SMART, a trade association, acts on behalf of its numerous small and medium-sized member companies who use, convert and recycle pre-and post-consumer textiles, including used clothing.

In March 2017, SMART filed a petition and delivered testimony during a related hearing asking the U.S. government to conduct an out-of-cycle review of the African Growth and Opportunity Act (AGOA) beneficiary status of Kenya, Tanzania, Rwanda and Uganda and request the suspension of duty-free status for all currently eligible apparel imports from these countries. SMART filed the petition in light of a March 2016 announcement that those countries would begin phasing in a ban on imports of secondhand clothing and subsequent related import duty increases on these goods. Armed with the information from SMART, U.S. government officials worked hard behind-the-scenes to convince the EAC countries to back off from the ban, paving the way for the secondhand textiles industry worldwide.

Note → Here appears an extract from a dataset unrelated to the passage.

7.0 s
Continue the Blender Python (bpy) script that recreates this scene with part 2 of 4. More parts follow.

The proposed ban sparked international controversy regarding the textile industry’s role in Africa, as no ban or increased duties were slated to occur on imports from China, the region’s largest source of clothing imports. Whereas EAC heads of state were initially concerned U.S. secondhand textiles would disrupt their countries’ own textile industries, SMART representatives argued new and secondhand apparel industries coexist independently in numerous developed and developing countries, including the United States’ own thrift store and new retail establishments.

The decision by Kenya, Tanzania, Uganda and Burundi not to implement the imports ban is a victory for both the EAC countries and the secondhand textiles industry. For the people of the EAC, many rely on secondhand clothing and shoes imports as their only affordable access to quality apparel. For the secondhand textiles industry, it means international imports to the EAC will continue, with more than 190,000 jobs within the United States alone being preserved, as the total exports to the EAC represents roughly 22 percent of the U.S. industry’s total exports. These EAC members have announced they will focus on other measures to develop their textile and apparel industry.

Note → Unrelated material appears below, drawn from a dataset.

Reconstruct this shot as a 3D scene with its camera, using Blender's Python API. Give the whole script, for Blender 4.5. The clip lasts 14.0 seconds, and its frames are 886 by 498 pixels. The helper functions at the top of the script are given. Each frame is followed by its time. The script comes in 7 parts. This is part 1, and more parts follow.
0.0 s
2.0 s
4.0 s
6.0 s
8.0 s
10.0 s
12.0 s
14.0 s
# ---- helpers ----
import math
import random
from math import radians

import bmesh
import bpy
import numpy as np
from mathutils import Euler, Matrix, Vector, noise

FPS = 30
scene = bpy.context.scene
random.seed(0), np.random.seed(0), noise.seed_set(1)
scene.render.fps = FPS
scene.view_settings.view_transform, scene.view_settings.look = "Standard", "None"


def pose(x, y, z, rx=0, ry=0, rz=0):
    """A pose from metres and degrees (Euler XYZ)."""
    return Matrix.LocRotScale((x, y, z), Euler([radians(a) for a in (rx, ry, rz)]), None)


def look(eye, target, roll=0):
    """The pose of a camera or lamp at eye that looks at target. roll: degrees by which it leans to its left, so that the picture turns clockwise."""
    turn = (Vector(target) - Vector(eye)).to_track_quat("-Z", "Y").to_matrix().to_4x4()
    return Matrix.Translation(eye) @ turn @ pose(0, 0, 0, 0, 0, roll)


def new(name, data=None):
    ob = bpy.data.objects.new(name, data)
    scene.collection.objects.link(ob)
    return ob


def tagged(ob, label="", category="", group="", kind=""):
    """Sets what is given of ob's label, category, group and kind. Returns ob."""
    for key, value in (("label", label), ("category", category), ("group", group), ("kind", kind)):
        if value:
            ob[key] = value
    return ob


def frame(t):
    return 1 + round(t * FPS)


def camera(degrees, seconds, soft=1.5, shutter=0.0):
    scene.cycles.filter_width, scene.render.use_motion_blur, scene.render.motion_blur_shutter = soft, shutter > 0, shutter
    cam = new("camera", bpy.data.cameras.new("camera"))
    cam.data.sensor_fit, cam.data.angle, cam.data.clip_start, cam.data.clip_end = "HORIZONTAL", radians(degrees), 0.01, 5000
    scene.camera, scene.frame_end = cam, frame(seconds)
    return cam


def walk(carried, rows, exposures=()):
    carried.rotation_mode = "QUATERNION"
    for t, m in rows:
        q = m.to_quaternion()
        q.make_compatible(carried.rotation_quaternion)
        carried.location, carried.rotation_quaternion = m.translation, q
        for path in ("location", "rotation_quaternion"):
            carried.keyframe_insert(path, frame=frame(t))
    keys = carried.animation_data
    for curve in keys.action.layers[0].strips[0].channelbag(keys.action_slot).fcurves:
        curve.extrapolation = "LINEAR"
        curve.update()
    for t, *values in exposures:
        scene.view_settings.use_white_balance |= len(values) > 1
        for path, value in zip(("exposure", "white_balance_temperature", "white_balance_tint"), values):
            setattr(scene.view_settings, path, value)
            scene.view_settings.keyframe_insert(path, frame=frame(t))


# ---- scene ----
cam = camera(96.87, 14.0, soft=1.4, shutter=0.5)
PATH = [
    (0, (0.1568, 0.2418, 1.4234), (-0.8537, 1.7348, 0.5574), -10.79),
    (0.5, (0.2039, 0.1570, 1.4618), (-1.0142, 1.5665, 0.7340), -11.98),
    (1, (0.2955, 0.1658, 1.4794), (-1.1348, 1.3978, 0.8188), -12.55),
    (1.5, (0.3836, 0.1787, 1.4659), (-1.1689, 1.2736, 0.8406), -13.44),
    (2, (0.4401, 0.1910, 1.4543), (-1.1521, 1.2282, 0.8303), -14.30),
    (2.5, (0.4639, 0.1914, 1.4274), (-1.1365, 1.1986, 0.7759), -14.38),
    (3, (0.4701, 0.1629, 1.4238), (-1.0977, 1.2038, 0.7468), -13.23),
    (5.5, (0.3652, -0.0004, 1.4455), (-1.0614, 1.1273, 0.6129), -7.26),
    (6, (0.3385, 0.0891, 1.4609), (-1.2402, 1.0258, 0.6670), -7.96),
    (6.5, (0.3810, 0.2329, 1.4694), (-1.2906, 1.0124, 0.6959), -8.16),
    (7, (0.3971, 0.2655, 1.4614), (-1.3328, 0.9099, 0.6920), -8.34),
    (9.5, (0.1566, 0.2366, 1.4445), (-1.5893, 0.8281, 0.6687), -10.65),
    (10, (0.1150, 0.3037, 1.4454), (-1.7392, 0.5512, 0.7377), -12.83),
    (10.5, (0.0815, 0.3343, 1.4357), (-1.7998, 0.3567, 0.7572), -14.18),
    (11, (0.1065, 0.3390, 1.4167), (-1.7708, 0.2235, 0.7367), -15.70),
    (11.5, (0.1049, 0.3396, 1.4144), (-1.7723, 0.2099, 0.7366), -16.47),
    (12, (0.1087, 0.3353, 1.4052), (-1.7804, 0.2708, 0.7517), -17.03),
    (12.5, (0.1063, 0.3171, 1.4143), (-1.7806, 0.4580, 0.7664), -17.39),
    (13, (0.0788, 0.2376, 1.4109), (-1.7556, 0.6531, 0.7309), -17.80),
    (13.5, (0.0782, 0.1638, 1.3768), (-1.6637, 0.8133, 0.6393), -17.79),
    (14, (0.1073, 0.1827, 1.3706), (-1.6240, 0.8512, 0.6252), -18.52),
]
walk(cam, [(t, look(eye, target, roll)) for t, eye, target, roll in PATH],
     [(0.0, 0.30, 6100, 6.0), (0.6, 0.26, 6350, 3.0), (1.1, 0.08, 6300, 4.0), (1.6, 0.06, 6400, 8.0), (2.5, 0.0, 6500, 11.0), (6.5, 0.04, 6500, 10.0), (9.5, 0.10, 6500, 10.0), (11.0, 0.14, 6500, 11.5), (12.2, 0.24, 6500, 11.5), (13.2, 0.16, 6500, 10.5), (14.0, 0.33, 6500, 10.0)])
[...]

The U.S. government announced today the intent to suspend duty-free treatment for all AGOA-eligible apparel products from Rwanda in 60 days. SMART representatives agree with President Trump’s decision to suspend these benefits, instead of termination of Rwanda’s status as an AGOA beneficiary, agreeing this would allow for continued engagement with the aim of restoring market access and thereby bringing Rwanda into compliance with the AGOA eligibility requirements.

“It is our hope that Rwanda will reconsider their position on banning secondhand clothing imports as it will impose unnecessary economic harm to its people,” says SMART Executive Director, Jackie King. “We would also like to express our appreciation to the Office of the U.S. Trade Representative and other U.S. officials who worked diligently to ensure the best possible outcome for our industry and the members of the EAC. We are truly grateful to learn our trade relationship with Kenya, Tanzania, Uganda and Burundi will be maintained, which could not have been successful without the U.S. government’s support.”